We're talking butter, cream, eggs, cheese, liver...ah pâte.
So that's me: Mr Fat. I'm trying to increase my fat intake to see what gives.
It is a unique experience after decades of abstinence. Really rather naughty.
Furthermore, and this is where it gets a bit iffy, I'm also consuming tablespoon fulls of coconut oil (albeit the cold pressed unrefined stuff that still tastes like coconut.)
This is the part I abhor as it is a challenge to follow this regime. The info is out there (sample) and a better approach is to merge the coconut oil into your cooking habits. But for now I wanted to explore the intake in neat form and then make any adaptions if I proceed. The logic is similar to the way the Cretans consume olive oil: they drown their food in it. If it turns out that there is no self evident gains to be had I'll give coconut oil the flick.

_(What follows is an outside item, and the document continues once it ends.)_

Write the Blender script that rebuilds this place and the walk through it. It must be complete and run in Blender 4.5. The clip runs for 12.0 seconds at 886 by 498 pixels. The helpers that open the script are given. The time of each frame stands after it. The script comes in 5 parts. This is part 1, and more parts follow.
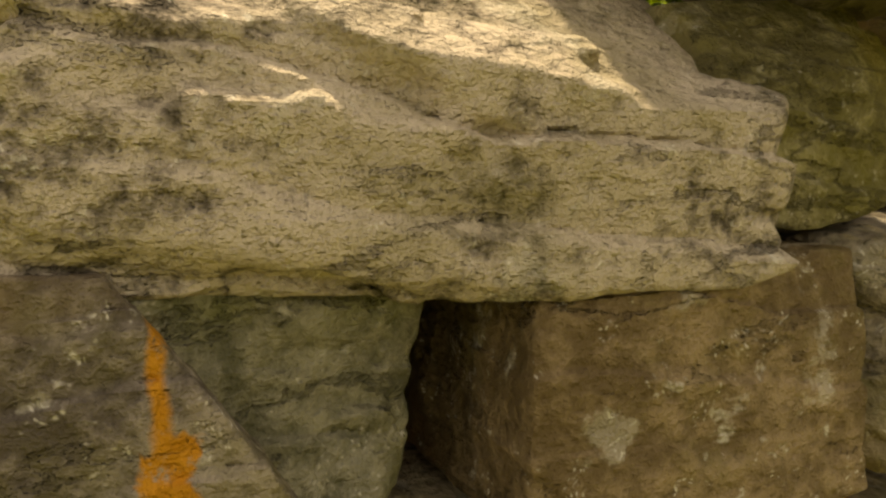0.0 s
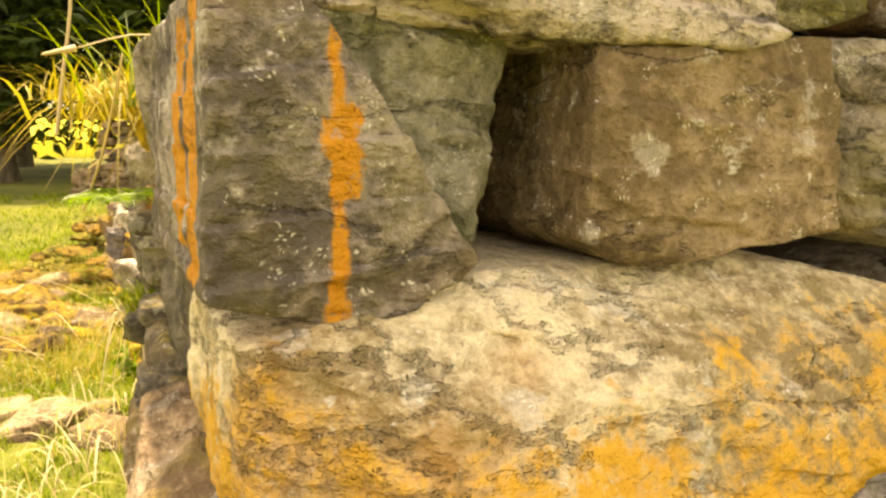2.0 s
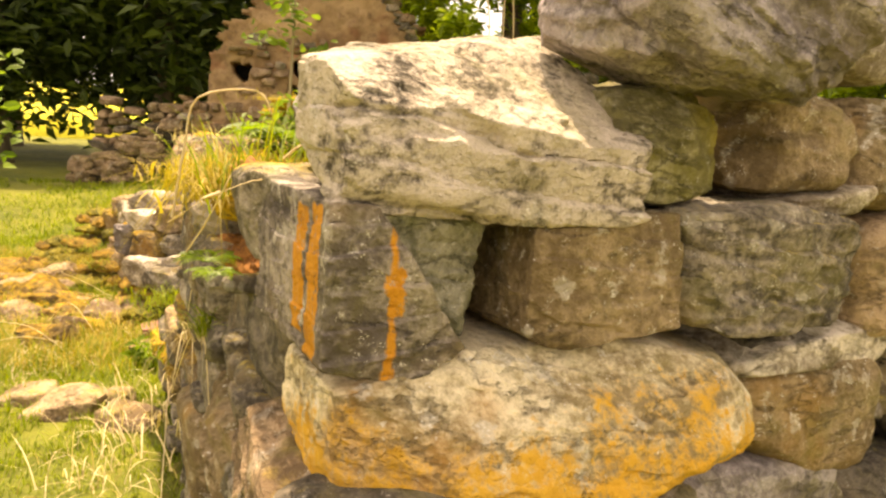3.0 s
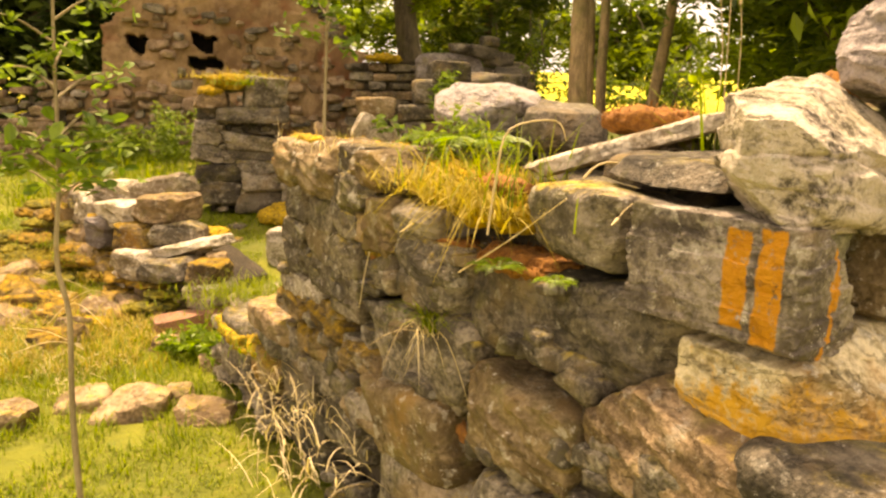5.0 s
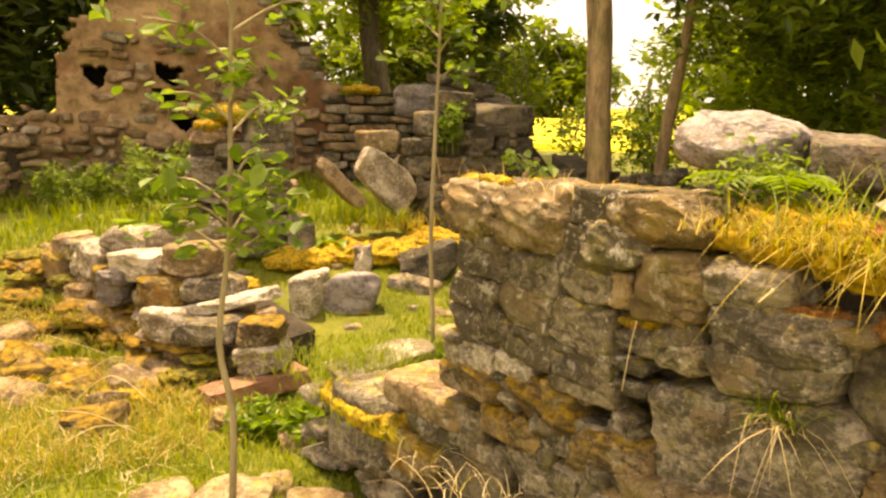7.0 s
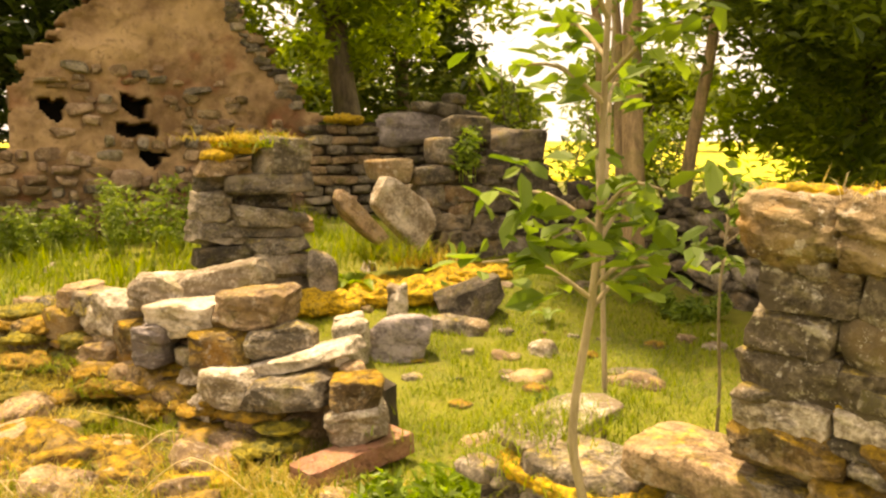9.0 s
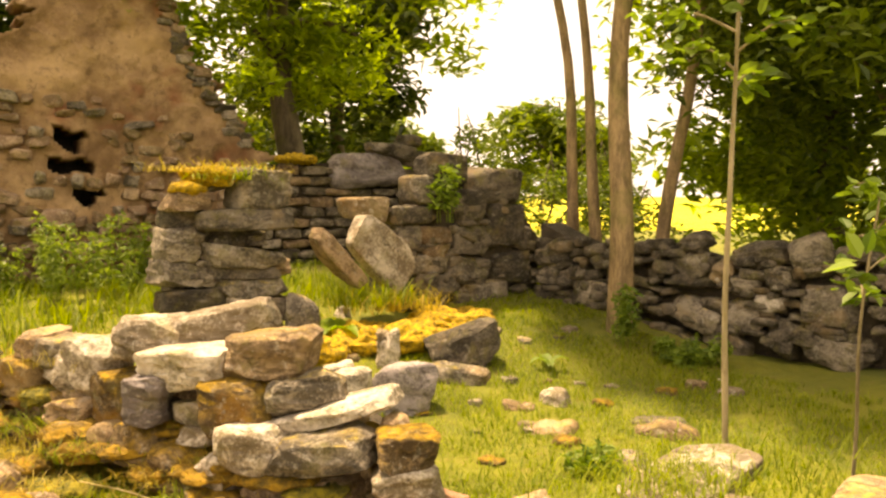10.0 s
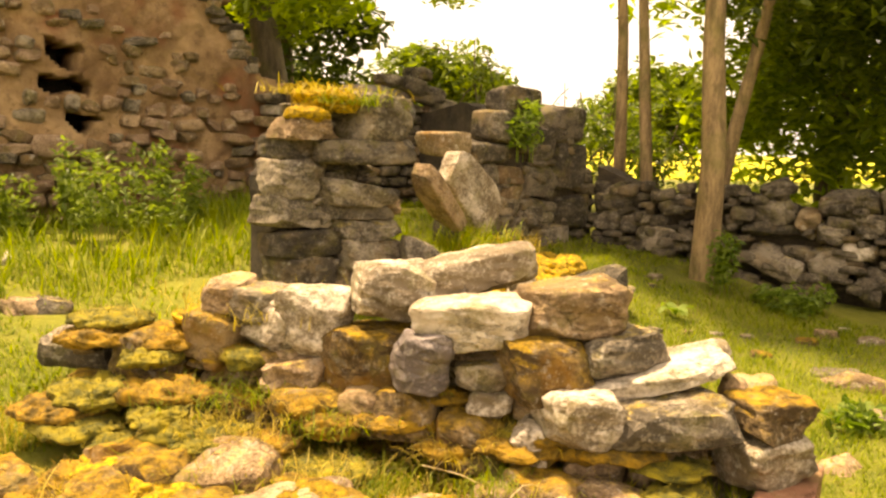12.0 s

The increase in fat intake initially gave me diarrhoea primarily because I'd gone coco-losal -- as my gut yelled, "WTF!"
But my new fat friends and I are settling in and the parameters I seek are beginning to register.
- I'm back losing weight again.
lower carbs/higher fat; changes in my exercise regime; weight loss? I won't be able to tell.
But the project -- I'm the guinea pig/lab rat -- has focused my activities as I monitor what happens within.
Aside from the coconut milk indulgence I'm following LCHF. (Look it up) That means I'm going Swedish (I told you to look it up).
I'm not going to sell you high fat. But check back. My report card should be instructive.
That said, the whole low carb/high fat 'movement' opens up a can of (fat) worms, primarily because it tackles the question of what humans should be eating given that what we eat now is causing us so many health problems. So the low carbers are anti grains for instance and keenly against carbohydrate dense foods -- like your takeaway fare. On one hand you have those who go way way back and argue for the good ole Paleolithic days and the hunter gatherer lifestyle and cuisine. On the other, you have the trend that argues for traditional diets which are less carbohydrate dependent but include a much larger fat intake. And it is true, before we were governed by a fat abhorrence, us humans ate fat almost in preference because it ticked so many boxes. Nowadays we are carb dependent: from our breakfast cereals to our Big Macs, cans of Coke and 5-serves-of-veg a day. So whether you tackle this as an exercise in Anthropology or Nutrition science or epidemiology the debate is raging.